Stewart Alsop, as indicated in the above editorial, discusses the need for urgency with respect to action in Southeast Asia to prevent Communist takeover of the region. He posits that the Communist drive south in China could easily take over both Indo-China and Burma, with weak non-Communist regimes, by promising material support. Siam would then follow, permitting infiltration and supply for the Communist guerrillas in Malaya. The new nationalist Government in Indonesia would then have too much pressure on it to withstand. Such was the opinion of all informed observers.

In such a state of affairs, the U.S. would be forced to turn Japan into a military fortress to prevent it from falling under the Communist yoke, as Japan's export market to the fallen Southeast Asian countries would then be gone. To do so would require brutally repressive measures.

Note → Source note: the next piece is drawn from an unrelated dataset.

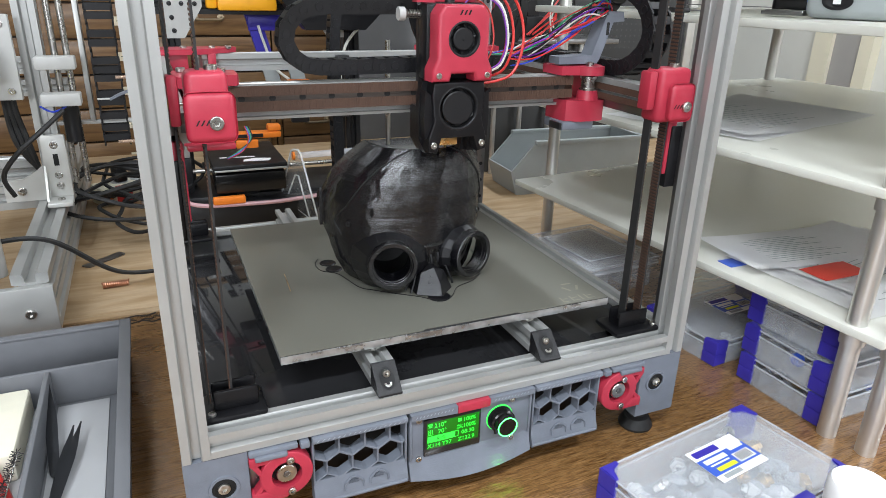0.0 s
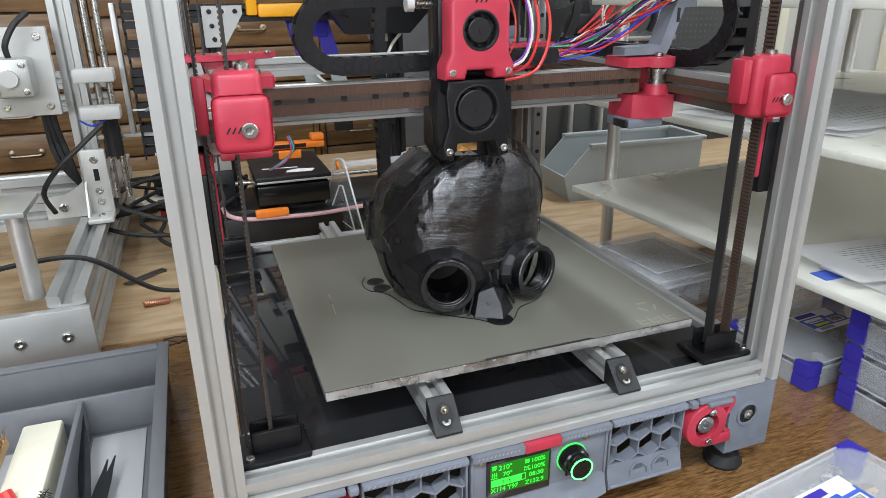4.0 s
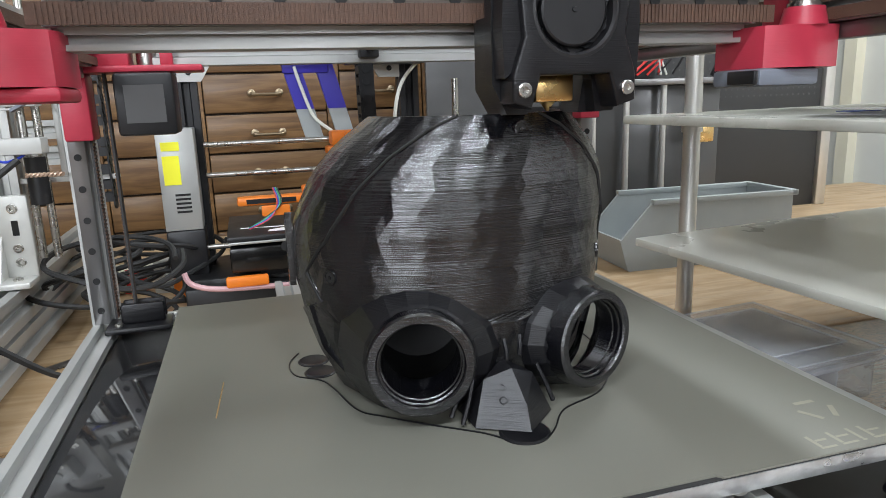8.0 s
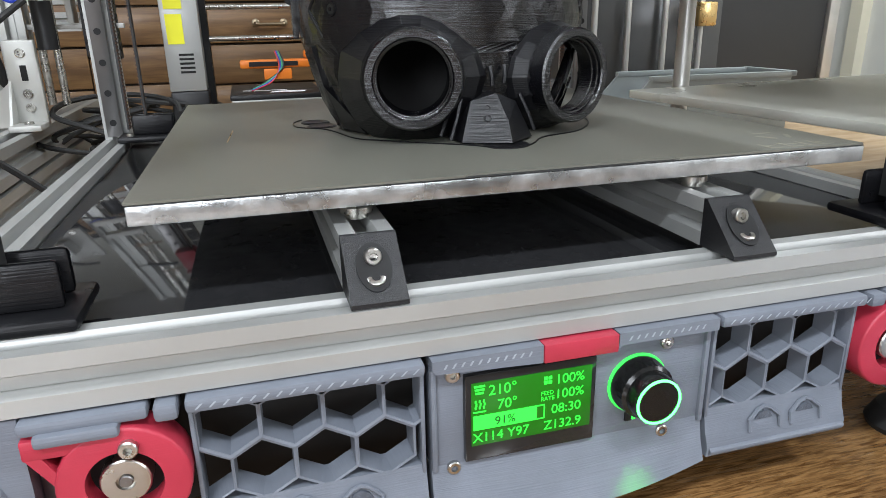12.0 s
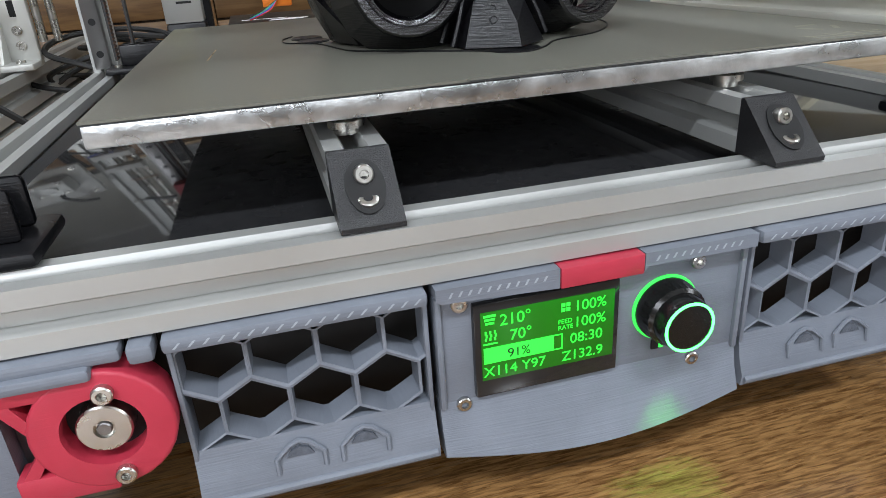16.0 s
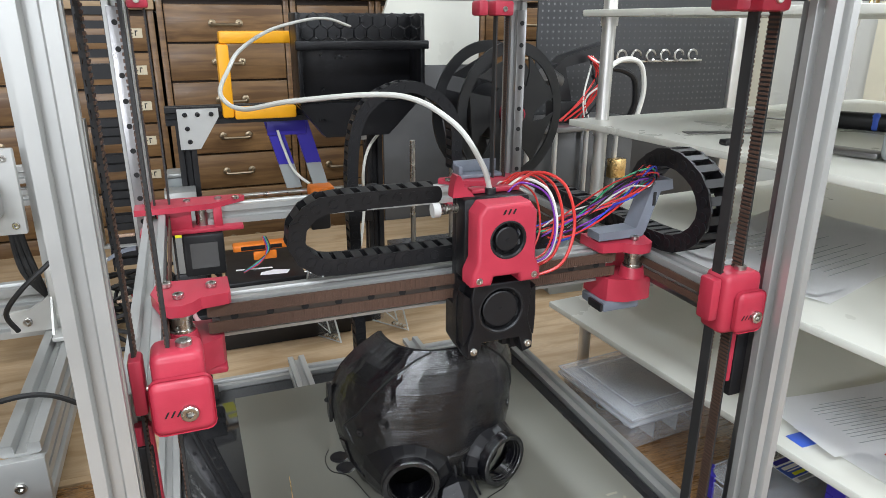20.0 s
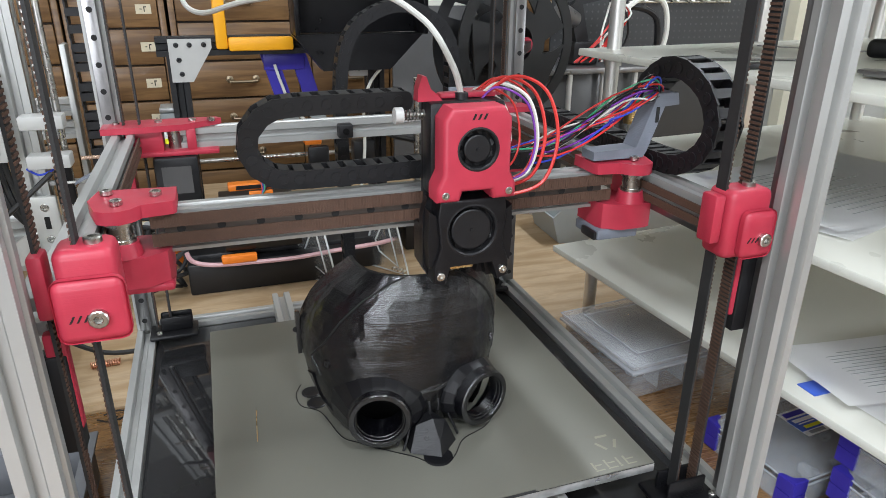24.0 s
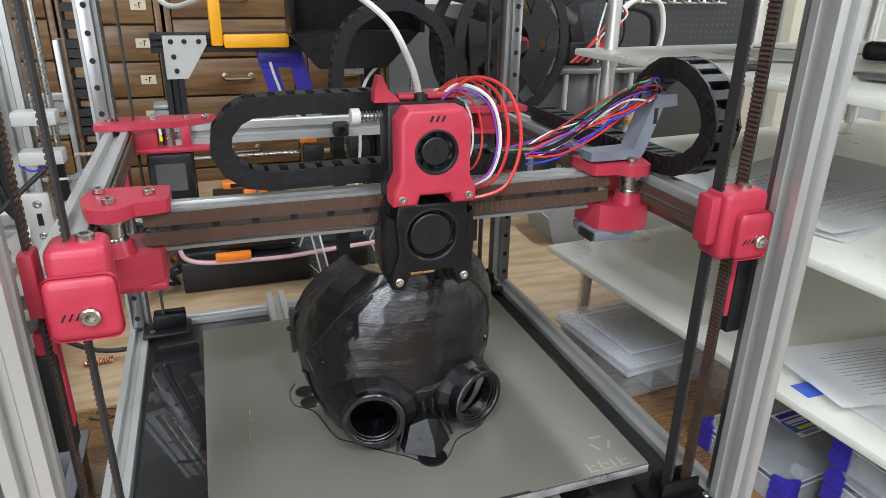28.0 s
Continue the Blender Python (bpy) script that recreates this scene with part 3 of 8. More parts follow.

Aside from its strategic significance, the loss of Southeast Asia would also mean the loss of large reservoirs of untapped resources to the Soviet sphere, resulting in a tip in the balance of power which could result in a war.

It would be necessary to add the assets which the West still commanded in Asia: the non-Communist governments of Japan, Korea, the Philippines, Siam, Burma, Indonesia, and, above all, India; the economic weakness of Communist China; the great potentialities for an improved standard of living in Southeast Asia; the weakness of most of the Communist movements in the region; the unpopularity of the Chinese minorities in Southeast Asia; and Asiatic nationalism, turning it against Soviet imperialism.

He promises that the column would provide an outline of the views of the best-informed observers and officials as to what could be done to exploit these assets and to prevent the potential disaster—the later-dubbed "domino theory"—which he sets forth. But the primary need was for a sense of urgency in the U.S. that Asia had to be saved. For if Southeast Asia were to fall, then a major war was inevitable.

Marquis Childs tells of Latin America being in trouble for its short supply of dollars with which to import from the U.S. needed equipment. That shortage had arisen because of discrimination against Latin American produce by the ERP administration, even though the Latin American commodities were cheaper than that of the U.S. ERP had a priority set for buying the cheapest produce except when the same American commodities were in short supply. But ERP administrator Paul Hoffman and his assistant could not supervise all of their subordinates, who seemed invariably to favor commodity suppliers in the U.S. There was a great lobbying effort to keep U.S. dollars sent overseas purchasing U.S. goods.

For the consequent lack of dollars in Latin America, there was pressure politically and economically on the region from both the Soviets and Fascist Spain. The U.S. appeared to be bent on bungling the situation. Many believed that Latin American countries thus would go the way of China.

A letter writer finds that British adverse press reaction to American criticism of late amounted to shrewd propaganda to influence the U.S. to make Britain another large loan. Britons, he concludes, were tired of Yankee insults, but not Yankee dollars.